-- Start of Stored data --

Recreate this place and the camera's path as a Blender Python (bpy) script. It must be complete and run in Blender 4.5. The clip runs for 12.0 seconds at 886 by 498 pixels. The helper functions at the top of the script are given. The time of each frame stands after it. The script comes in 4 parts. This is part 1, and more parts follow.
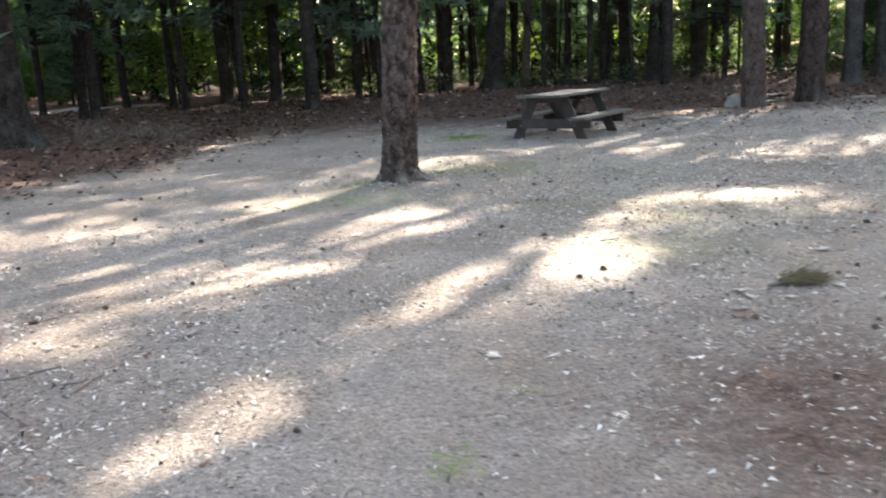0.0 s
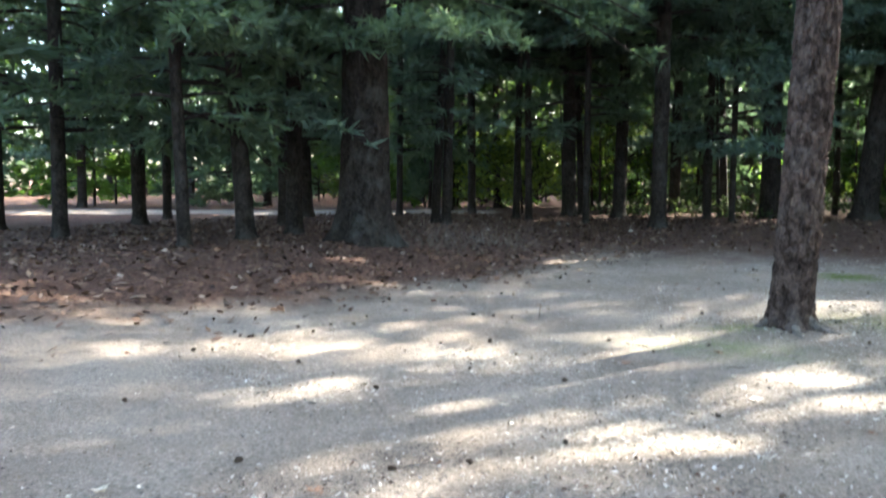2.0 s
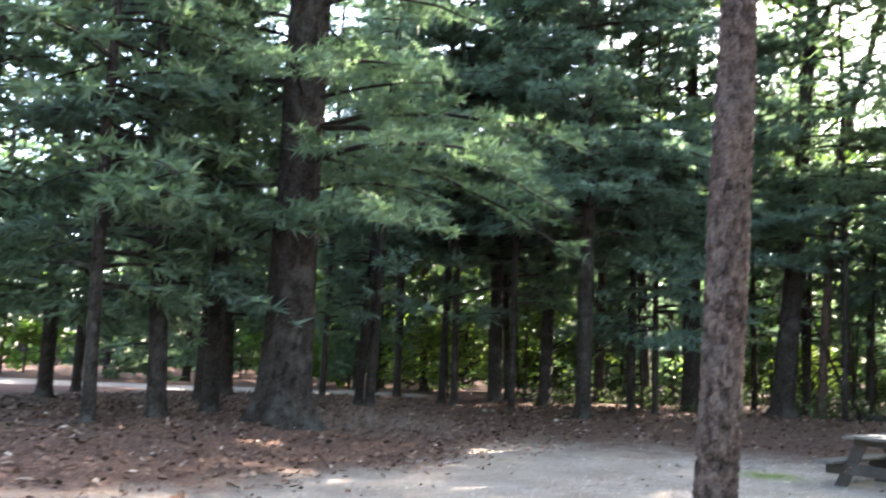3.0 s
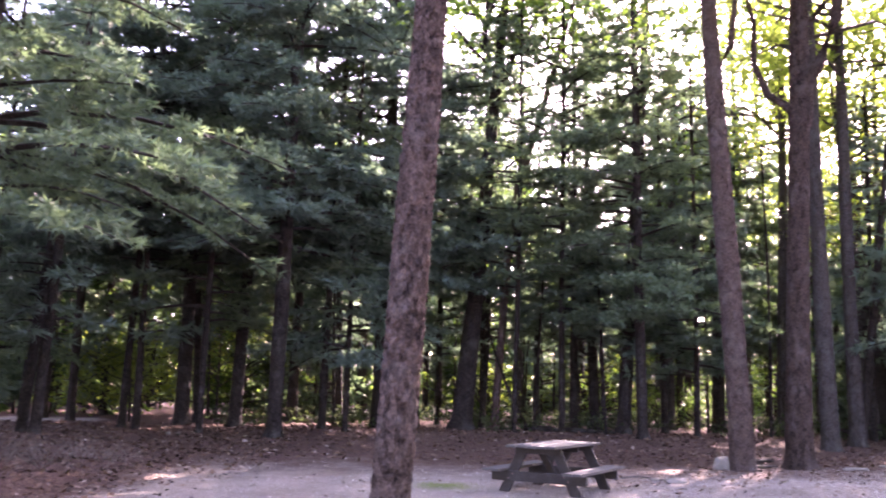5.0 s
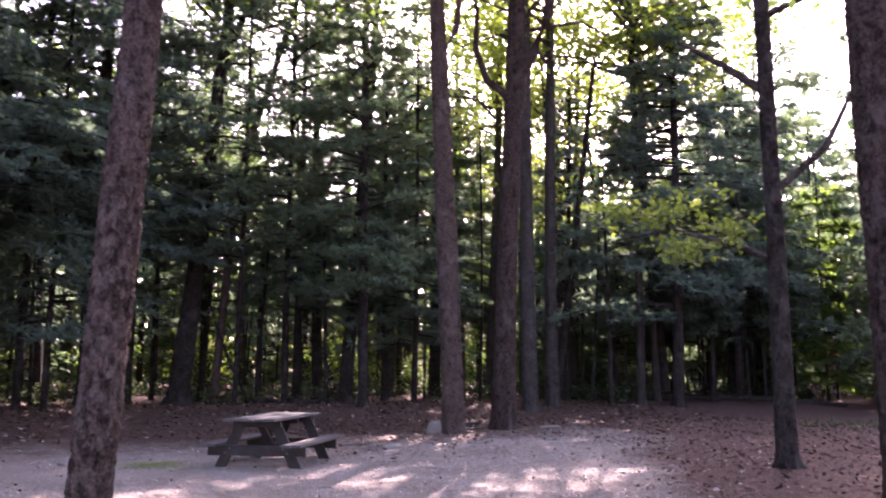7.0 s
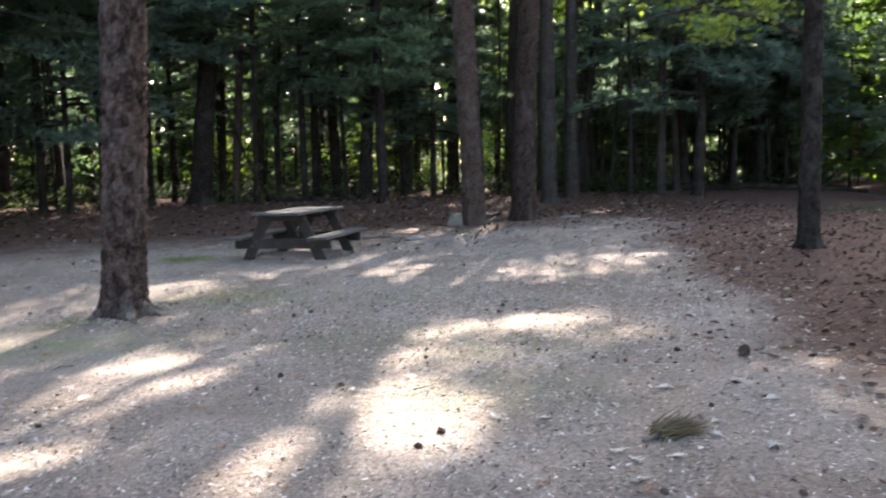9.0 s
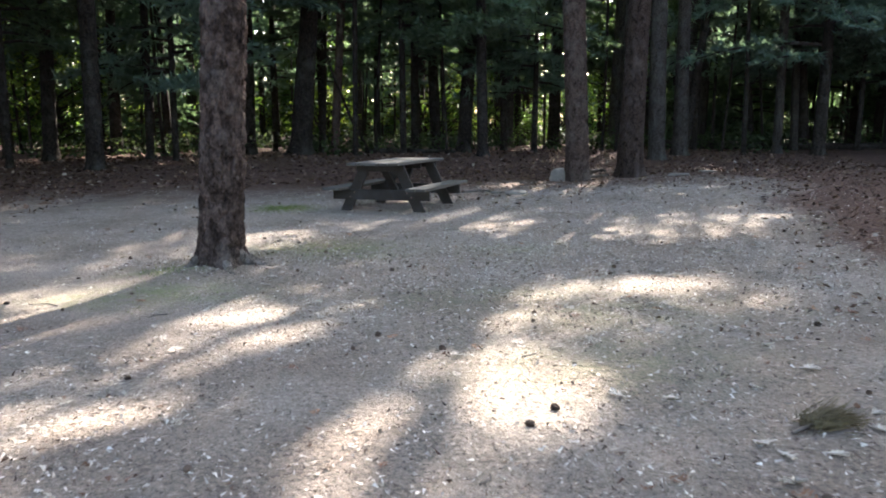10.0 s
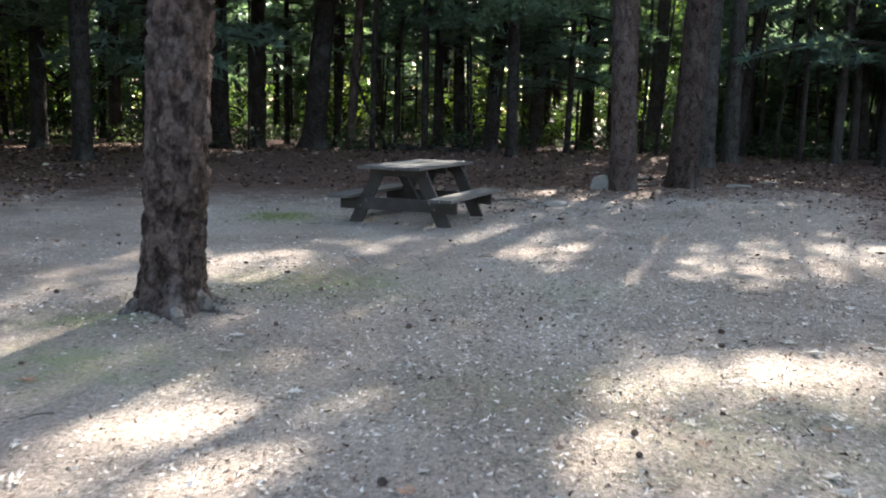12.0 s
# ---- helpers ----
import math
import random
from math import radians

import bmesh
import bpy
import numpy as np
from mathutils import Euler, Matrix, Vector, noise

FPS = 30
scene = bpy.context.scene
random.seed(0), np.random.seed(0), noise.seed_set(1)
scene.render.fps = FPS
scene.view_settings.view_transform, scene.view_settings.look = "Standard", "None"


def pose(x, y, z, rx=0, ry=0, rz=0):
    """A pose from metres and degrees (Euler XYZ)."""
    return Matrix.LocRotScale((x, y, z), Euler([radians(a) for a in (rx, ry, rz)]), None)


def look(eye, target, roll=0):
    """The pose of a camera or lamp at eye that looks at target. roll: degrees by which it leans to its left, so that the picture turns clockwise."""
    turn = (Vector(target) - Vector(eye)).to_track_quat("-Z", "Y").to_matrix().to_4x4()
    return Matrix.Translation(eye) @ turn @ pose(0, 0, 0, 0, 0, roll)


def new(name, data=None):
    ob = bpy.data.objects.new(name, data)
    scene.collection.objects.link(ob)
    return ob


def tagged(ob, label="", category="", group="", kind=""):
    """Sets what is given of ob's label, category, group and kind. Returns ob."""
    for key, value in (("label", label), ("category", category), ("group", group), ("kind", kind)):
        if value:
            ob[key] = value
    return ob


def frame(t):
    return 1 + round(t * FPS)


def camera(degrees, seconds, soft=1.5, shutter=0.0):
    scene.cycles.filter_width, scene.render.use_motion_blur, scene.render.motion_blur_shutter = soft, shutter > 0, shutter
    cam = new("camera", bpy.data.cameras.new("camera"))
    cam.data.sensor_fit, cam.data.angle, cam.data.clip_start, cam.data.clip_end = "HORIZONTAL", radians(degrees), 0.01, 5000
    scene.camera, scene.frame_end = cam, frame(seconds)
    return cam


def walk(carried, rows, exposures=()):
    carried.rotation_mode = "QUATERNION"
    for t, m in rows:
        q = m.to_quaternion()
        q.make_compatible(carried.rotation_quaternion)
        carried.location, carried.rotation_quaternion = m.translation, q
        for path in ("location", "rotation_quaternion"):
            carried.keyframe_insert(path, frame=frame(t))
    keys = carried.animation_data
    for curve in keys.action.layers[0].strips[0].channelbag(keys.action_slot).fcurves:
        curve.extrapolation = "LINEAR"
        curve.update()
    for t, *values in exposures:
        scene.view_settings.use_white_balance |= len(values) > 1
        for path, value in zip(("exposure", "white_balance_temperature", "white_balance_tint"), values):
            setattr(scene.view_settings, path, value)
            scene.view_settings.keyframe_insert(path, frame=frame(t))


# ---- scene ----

-- End of Stored data --

**Short problem**
Every line in the data above that contains "label" needs to be copied.

**Exercise output**
def tagged(ob, label="", category="", group="", kind=""):
    """Sets what is given of ob's label, category, group and kind. Returns ob."""
    for key, value in (("label", label), ("category", category), ("group", group), ("kind", kind)):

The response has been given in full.